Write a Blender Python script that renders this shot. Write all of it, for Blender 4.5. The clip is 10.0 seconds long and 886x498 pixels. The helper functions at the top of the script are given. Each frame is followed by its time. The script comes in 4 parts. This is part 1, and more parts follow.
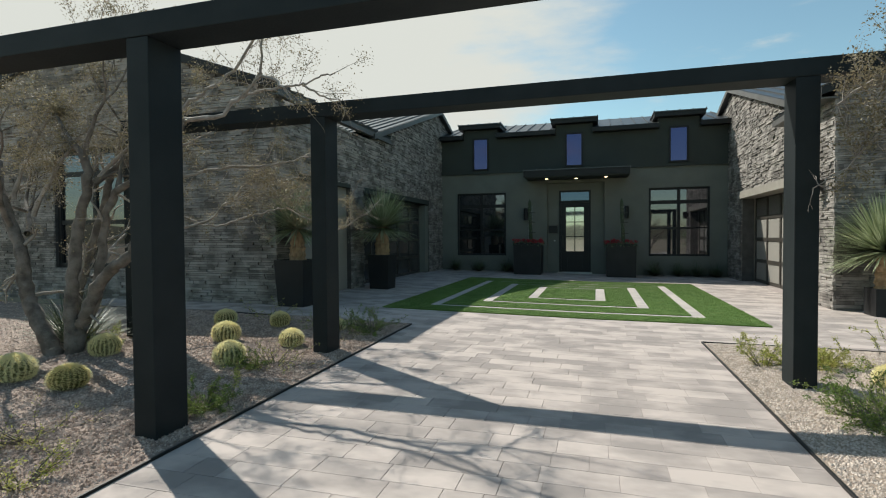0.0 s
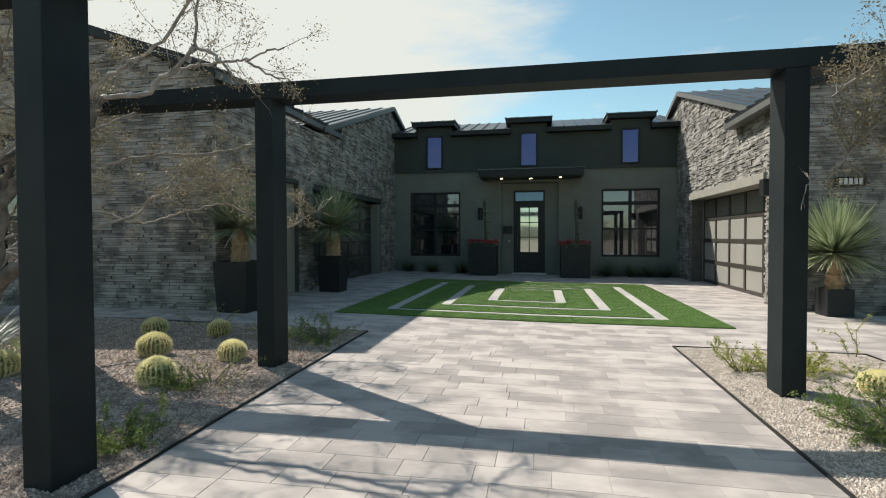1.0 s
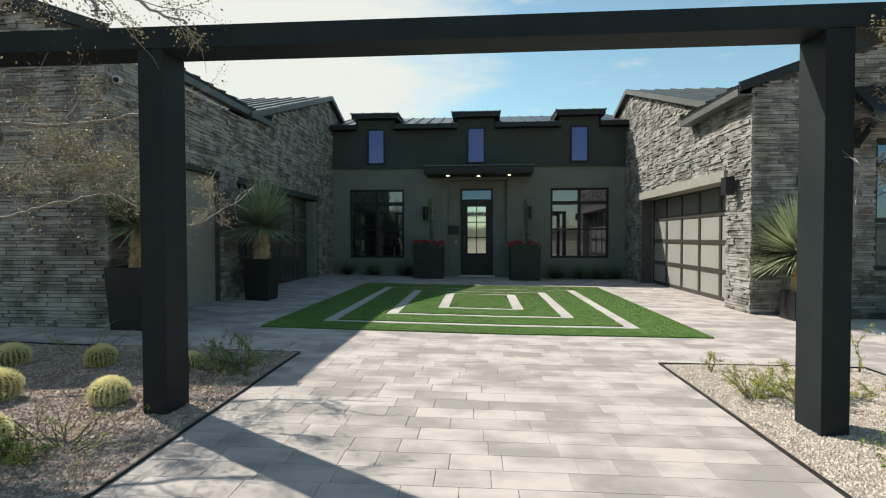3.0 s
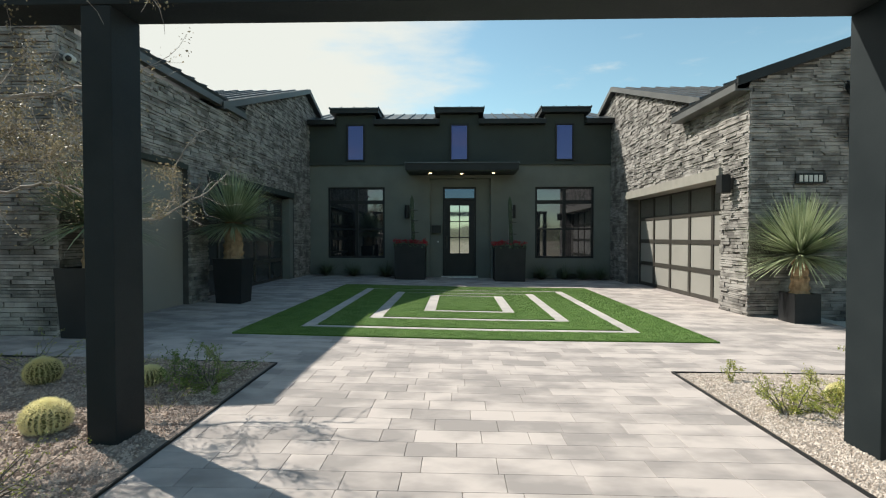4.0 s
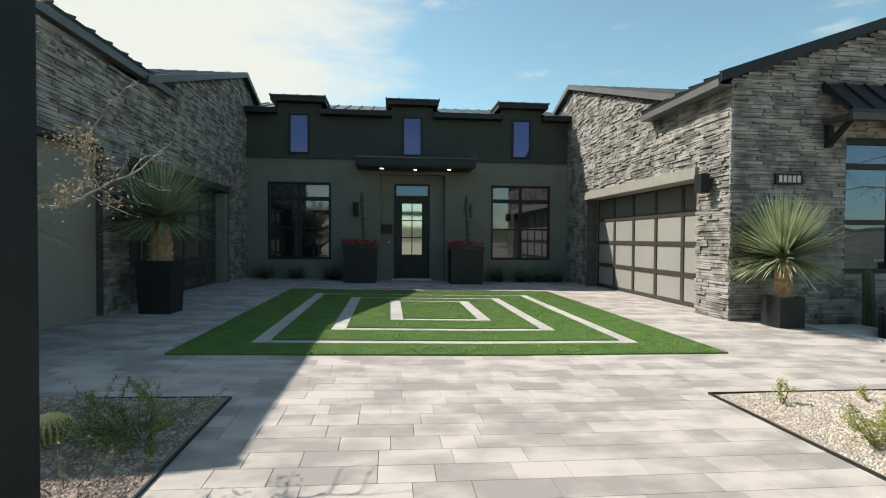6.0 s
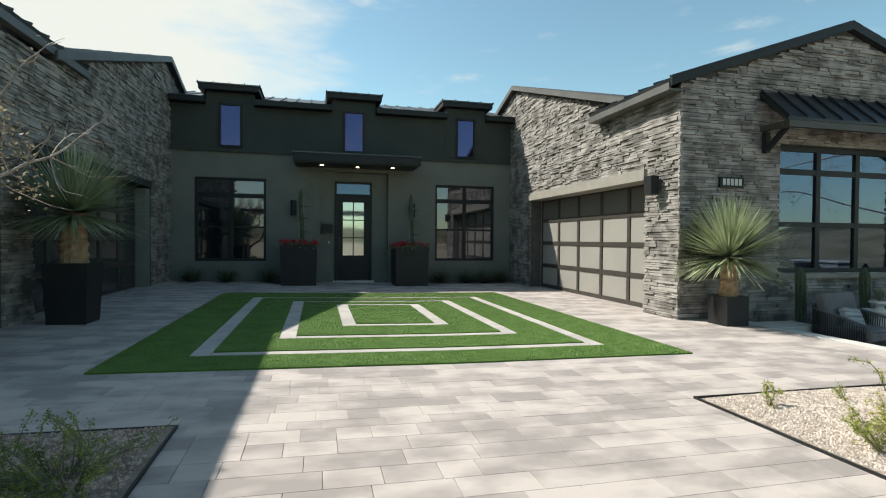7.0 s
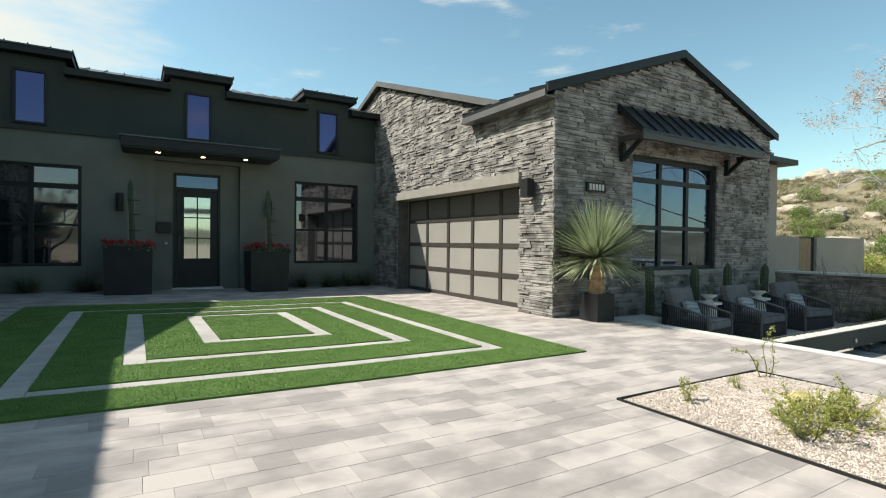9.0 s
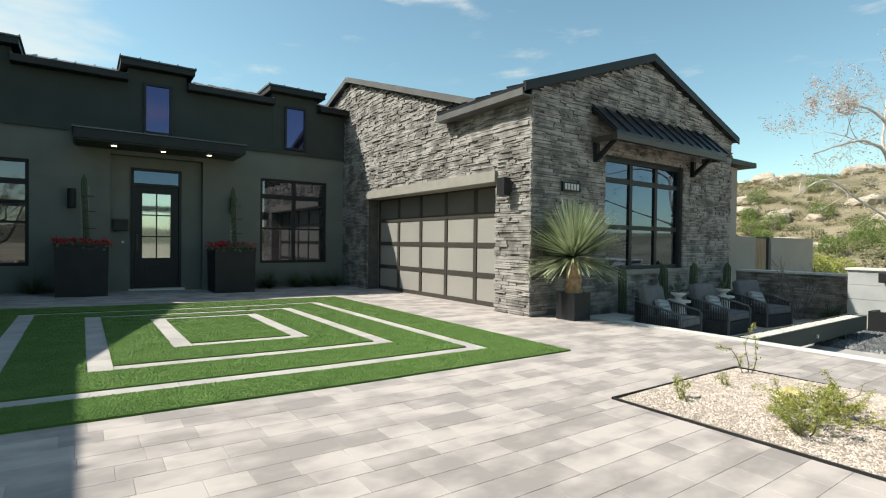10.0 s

____

* [EXERCISE PROMPT] Omit the pictures and reproduce the listing exactly.

* [OUTPUT BELOW]
Write a Blender Python script that renders this shot. Write all of it, for Blender 4.5. The clip is 10.0 seconds long and 886x498 pixels. The helper functions at the top of the script are given. Each frame is followed by its time. The script comes in 4 parts. This is part 1, and more parts follow.
0.0 s
1.0 s
3.0 s
4.0 s
6.0 s
7.0 s
9.0 s
10.0 s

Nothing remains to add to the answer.